# [What the task requires]
Every line below that holds the string "target" should be copied out.

# [Collected material]
*****
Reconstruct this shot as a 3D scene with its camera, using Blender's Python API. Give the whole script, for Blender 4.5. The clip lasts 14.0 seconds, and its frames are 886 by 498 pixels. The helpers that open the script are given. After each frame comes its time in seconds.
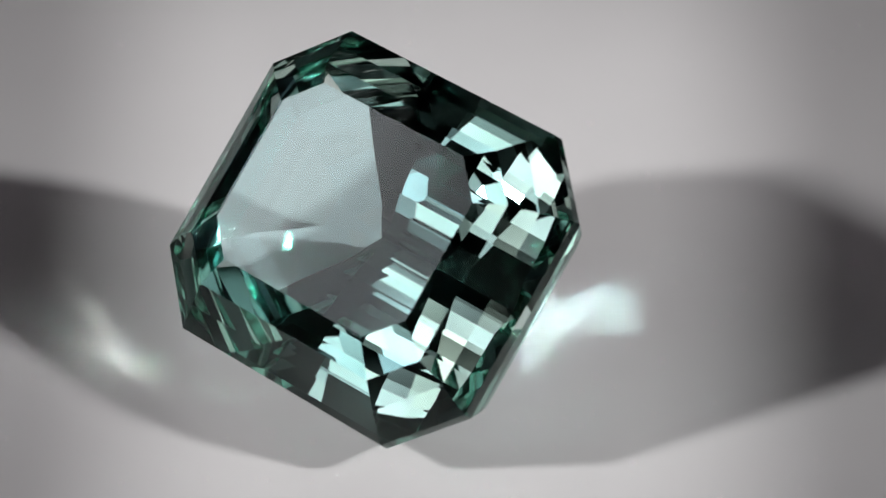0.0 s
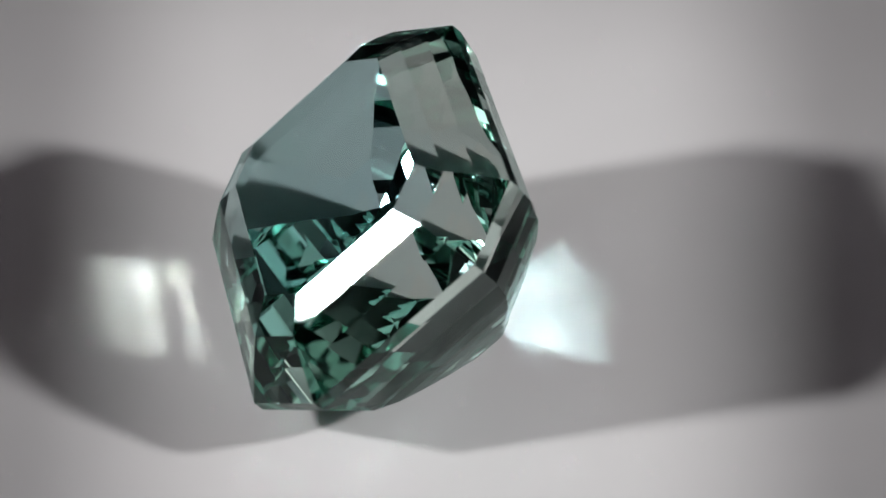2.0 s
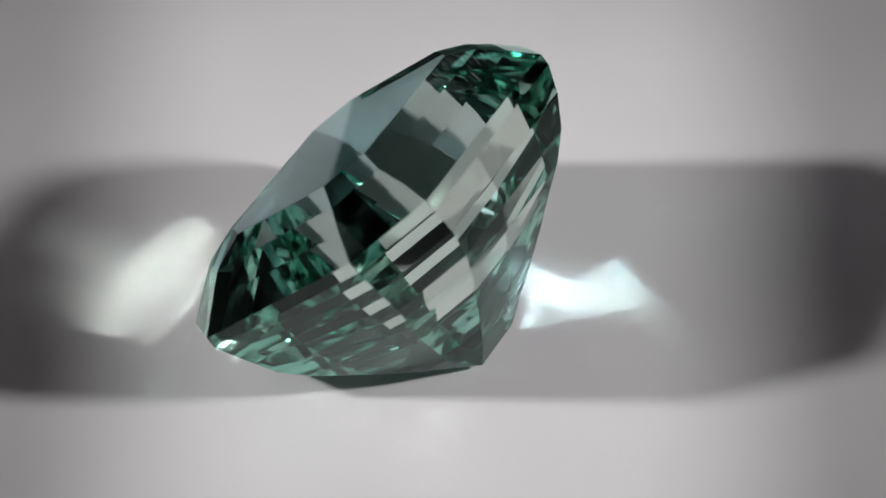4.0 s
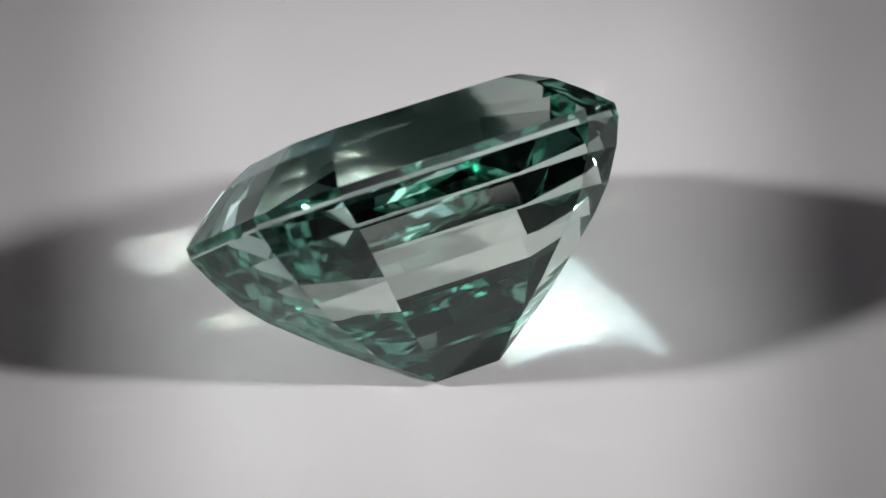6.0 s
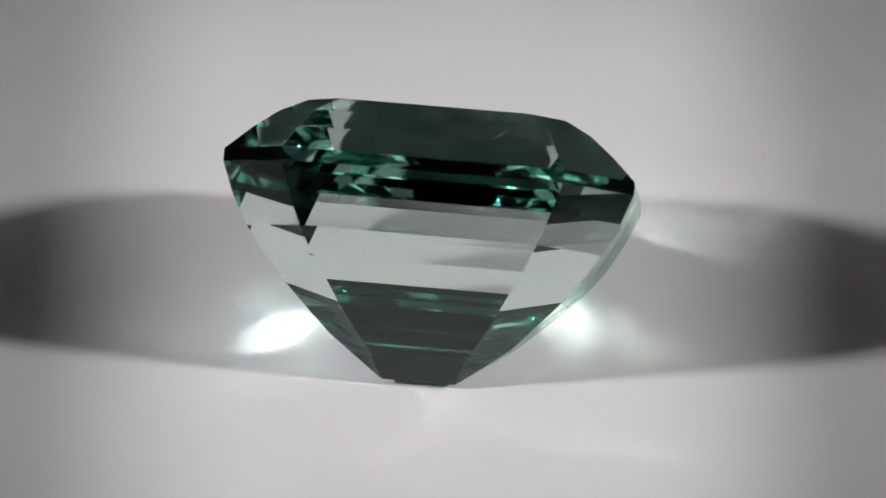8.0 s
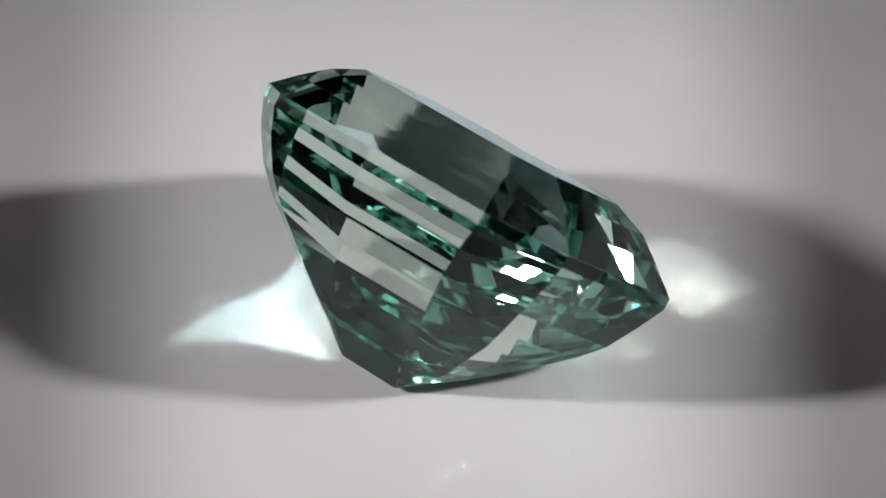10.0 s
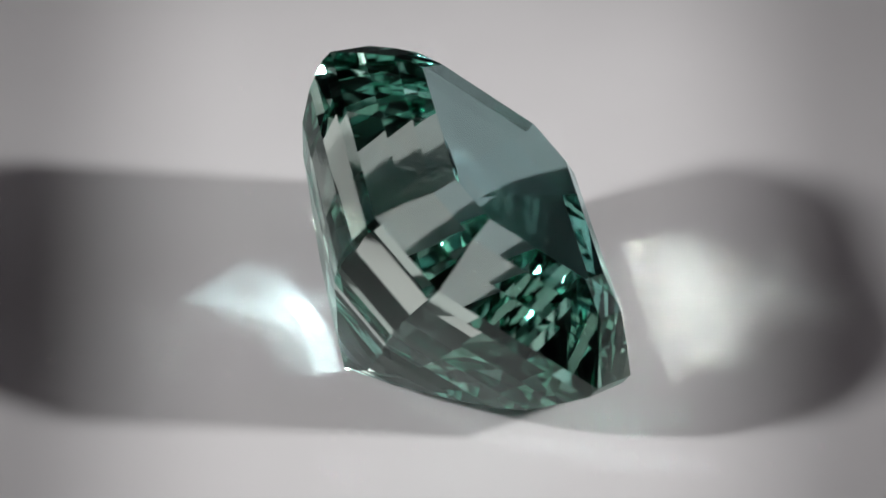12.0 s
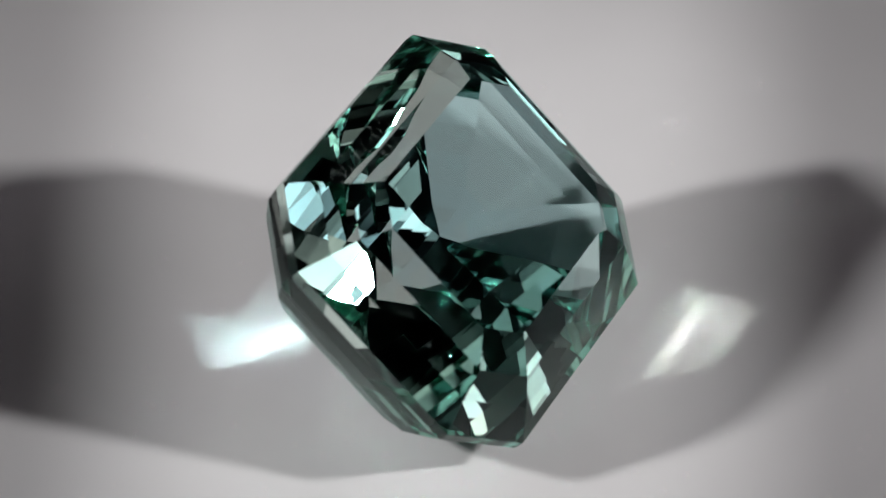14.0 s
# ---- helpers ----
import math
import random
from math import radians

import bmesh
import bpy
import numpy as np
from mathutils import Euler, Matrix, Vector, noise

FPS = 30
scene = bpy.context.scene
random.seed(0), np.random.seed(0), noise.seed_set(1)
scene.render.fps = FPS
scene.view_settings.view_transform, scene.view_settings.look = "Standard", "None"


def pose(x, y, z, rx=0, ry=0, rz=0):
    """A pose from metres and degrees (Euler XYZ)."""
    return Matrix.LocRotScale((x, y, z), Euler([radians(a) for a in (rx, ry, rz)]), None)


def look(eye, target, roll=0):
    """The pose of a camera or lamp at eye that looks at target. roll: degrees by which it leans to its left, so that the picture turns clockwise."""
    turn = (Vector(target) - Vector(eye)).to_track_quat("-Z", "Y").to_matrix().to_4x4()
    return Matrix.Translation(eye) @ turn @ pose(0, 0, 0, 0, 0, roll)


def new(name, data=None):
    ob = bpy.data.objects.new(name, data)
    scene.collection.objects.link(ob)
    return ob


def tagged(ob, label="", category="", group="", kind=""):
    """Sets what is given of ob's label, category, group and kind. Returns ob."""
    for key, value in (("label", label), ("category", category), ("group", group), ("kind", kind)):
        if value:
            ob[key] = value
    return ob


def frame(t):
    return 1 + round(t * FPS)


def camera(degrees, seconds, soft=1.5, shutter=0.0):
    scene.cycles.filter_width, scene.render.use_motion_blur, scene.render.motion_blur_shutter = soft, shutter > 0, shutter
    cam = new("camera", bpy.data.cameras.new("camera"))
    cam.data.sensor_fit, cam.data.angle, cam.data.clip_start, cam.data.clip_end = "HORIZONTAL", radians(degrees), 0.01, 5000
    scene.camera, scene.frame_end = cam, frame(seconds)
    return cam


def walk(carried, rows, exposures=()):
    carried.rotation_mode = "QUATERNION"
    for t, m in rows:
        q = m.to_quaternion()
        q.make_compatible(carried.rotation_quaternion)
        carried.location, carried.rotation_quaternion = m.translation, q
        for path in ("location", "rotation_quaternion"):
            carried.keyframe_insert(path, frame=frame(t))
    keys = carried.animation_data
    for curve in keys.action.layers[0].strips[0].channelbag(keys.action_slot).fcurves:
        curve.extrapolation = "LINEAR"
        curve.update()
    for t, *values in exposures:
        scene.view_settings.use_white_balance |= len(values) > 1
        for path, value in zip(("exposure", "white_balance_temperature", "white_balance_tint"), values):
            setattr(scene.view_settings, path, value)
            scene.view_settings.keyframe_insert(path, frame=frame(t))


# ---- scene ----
*****
# [Result for this task]
def look(eye, target, roll=0):
    """The pose of a camera or lamp at eye that looks at target. roll: degrees by which it leans to its left, so that the picture turns clockwise."""
    turn = (Vector(target) - Vector(eye)).to_track_quat("-Z", "Y").to_matrix().to_4x4()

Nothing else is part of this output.